What should women know about the association between therapies for breast cancer heart disease?
Breast cancer therapies, such as chemotherapy and radiation, may damage the heart. Women who are currently being treated for breast cancer or who have been treated for breast cancer in the past should talk to their healthcare team about reducing the risk of heart disease as related to their treatment.
Is a woman who has had breast cancer more likely to die of breast cancer or of a cardiovascular disease, such as heart failure, heart attack or others?
Cardiovascular diseases, such as heart failure, heart attacks and strokes remain the leading cause of death in women, yet many believe breast cancer to be more deadly. Early detection and current treatments for breast cancer means there are increasing numbers of long-term breast cancer survivors, but these survivors also have a greater risk of cardiovascular diseases, in part resulting from the therapies used to treat the cancer.
In the United States, 47.8 million women are afflicted by cardiovascular disease, compared to 3.32 million women who are afflicted by breast cancer.
If some of the chemotherapy drugs and/or radiation treatments cause heart disease, what can be done to reduce the risk of heart disease?
The most common type of heart problem associated with breast cancer therapies is heart failure, where the heart muscle is weakened and cannot pump blood as effectively. While there are no proven treatments to prevent heart failure or other cardiovascular diseases in breast cancer patients, there are several promising treatments that have been explored in small studies.

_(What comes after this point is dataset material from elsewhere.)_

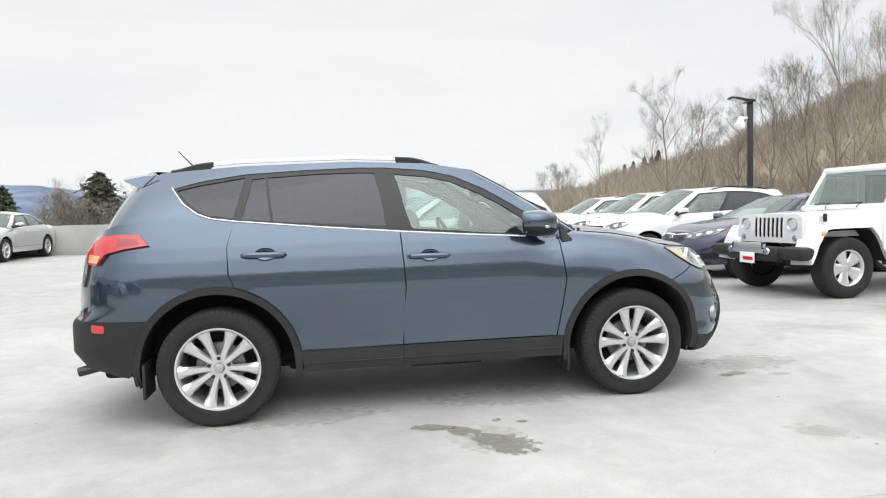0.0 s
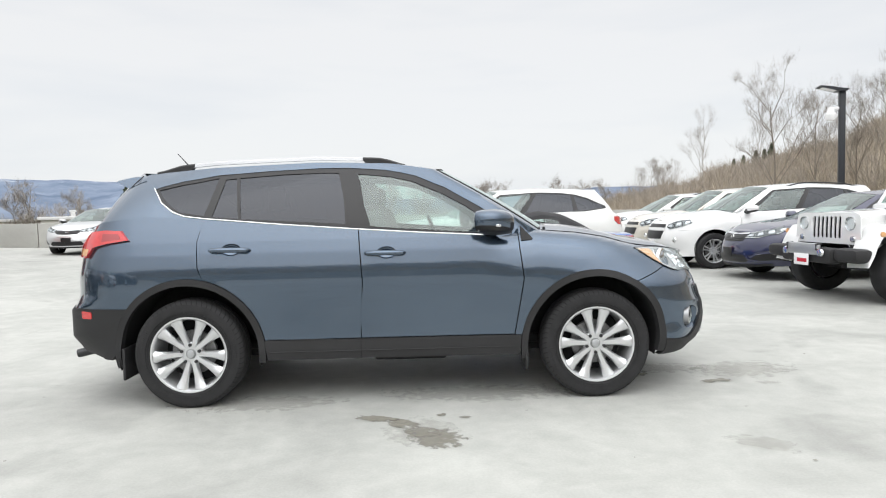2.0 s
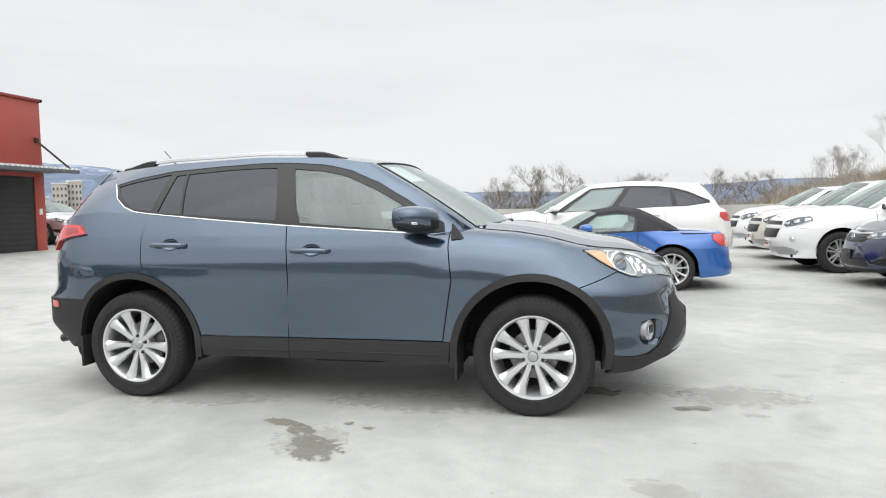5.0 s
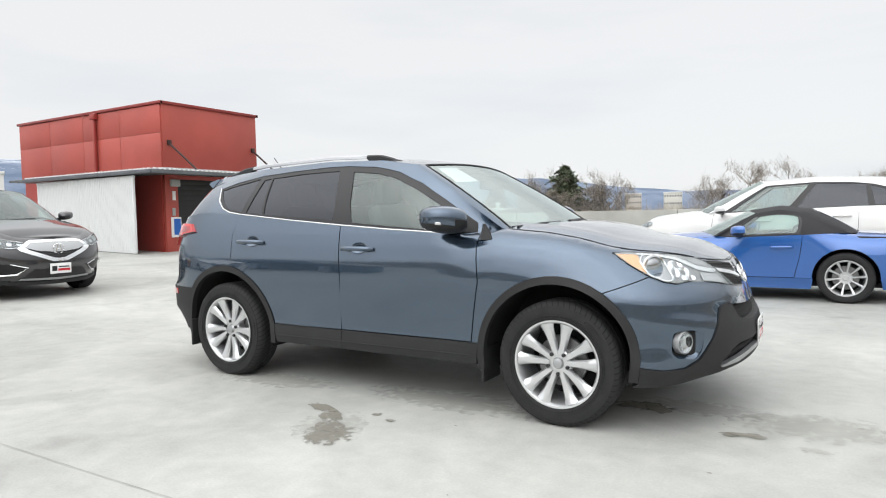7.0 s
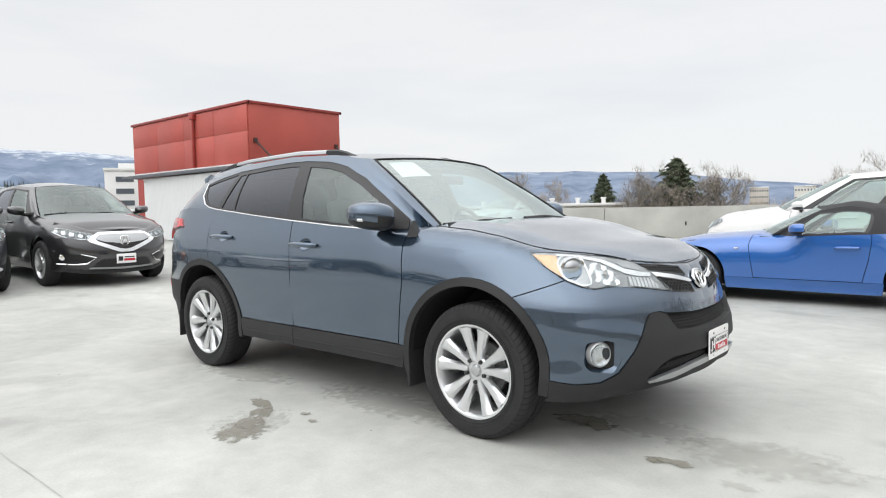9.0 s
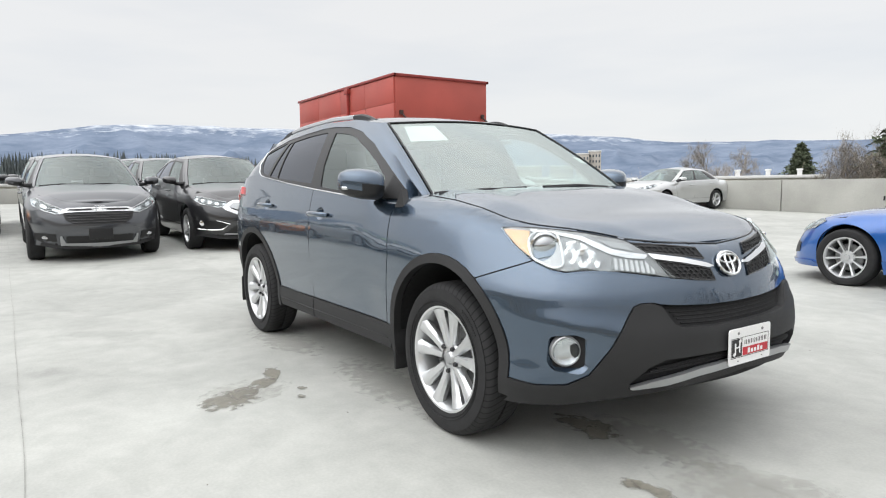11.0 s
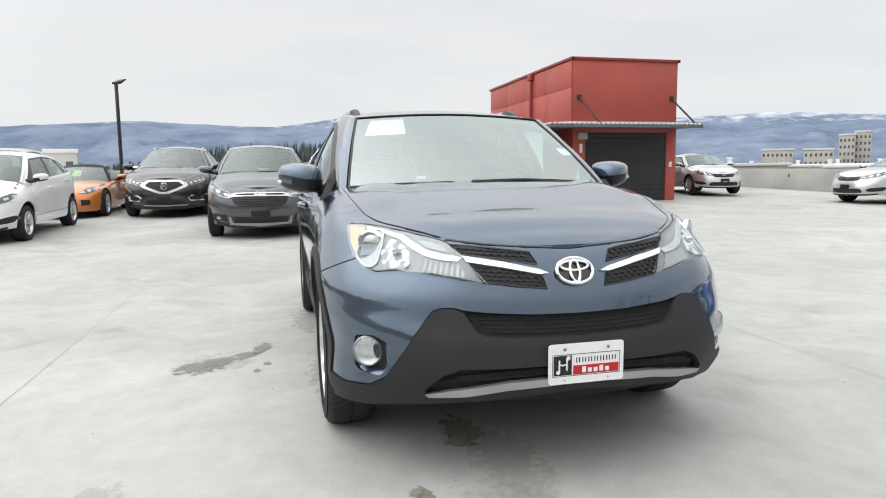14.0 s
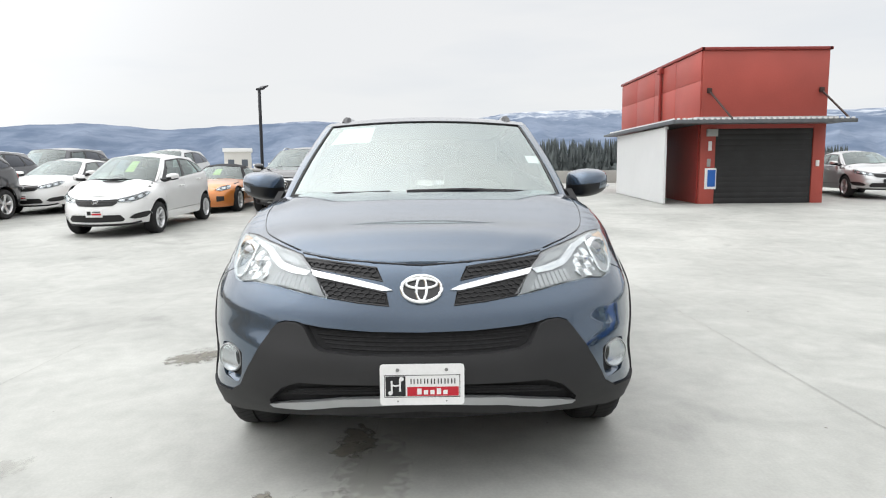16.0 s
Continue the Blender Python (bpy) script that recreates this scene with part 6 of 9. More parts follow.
def lamps(car, B, pts, off=0.008, cells=3):
    """A pair of headlamps: dark housing, bright cells along it, a rim and a clear lens."""
    poly = [(B.at("f", y), min(z, float(B.ztop(B.at("f", y))) - 0.004)) for y, z in pts]
    u0, u1 = min(p[0] for p in poly), max(p[0] for p in poly)
    for s in (-1, 1):
        hl = part("headlamp", sheet(poly, B.p, 0.06, 0.04, off, 0.01, s), M_LAMPDARK, car, "clear headlamp with bright cells")
        part("lamp_rim", tube([B.p(a, b, off + 0.004, s) for a, b in poly], 0.007, 5, True), M_BRIGHT, hl)
        for k in range(cells):
            a, b = lerp(u0, u1, (k + 0.22) / cells), lerp(u0, u1, (k + 0.78) / cells)
            zs = []
            for q in (a, b):
                hit = []
                for (x0, z0), (x1, z1) in zip(poly, poly[1:] + poly[:1]):
                    if (x0 > q) != (x1 > q):
                        hit.append(z0 + (z1 - z0) * (q - x0) / (x1 - x0))
                zs.append((lerp(min(hit), max(hit), 0.28), lerp(min(hit), max(hit), 0.75)))
            cell = rounded([(a, zs[0][0]), (b, zs[1][0]), (b, zs[1][1]), (a, zs[0][1])], 0.03, 3)
            part("lamp_cell", sheet(cell, B.p, 0.04, 0.03, off + 0.004, 0.003, s), M_LAMPCELL, hl)
        ob = part("lens", sheet(poly, B.p, 0.06, 0.04, off + 0.012, 0, s), M_LENS, hl)
        ob.visible_shadow = False


M_LAMPDARK = mat("dark_lamp_housing", (0.10, 0.105, 0.11), rough=0.25, metal=0.4, stain=0.3, stain_scale=30)
M_LAMPCELL = mat("lamp_cell_reflector", (0.52, 0.53, 0.54), rough=0.22, metal=0.8, stain=0.3, stain_scale=60)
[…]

Healthcare providers should monitor a woman’s heart before, during and after breast cancer treatment. The type of monitoring or surveillance depends on the type of breast cancer treatment being used. Using medications commonly used to treat heart failure, such as beta blockers, are recommended if the heart muscle weakens. Some studies also suggest that administering common chemotherapy agents using different methods, may reduce the related risks to heart disease. For example, when the chemotherapy agent doxorubicin is administered over a longer period of time, rather than at a faster rate, patients may have a lower risk of heart failure.
Before any of these treatments can be recommended, more large-scale studies will need to be done to confirm whether the results of the smaller studies are valid.
Do breast cancer and heart disease share many of the same risk factors?
Yes – older age, onset of menopause, low-quality diets, family history, hormone replacement therapy, obesity, lack of sufficient physical activity, alcohol and tobacco use increase the risk of both breast cancer and diseases of the heart and blood vessels.
While there is nothing you can do about your age or family history, following Life’s Simple 7 — seven steps people can take to reduce the risk of heart disease – may also help reduce the risk of breast cancer.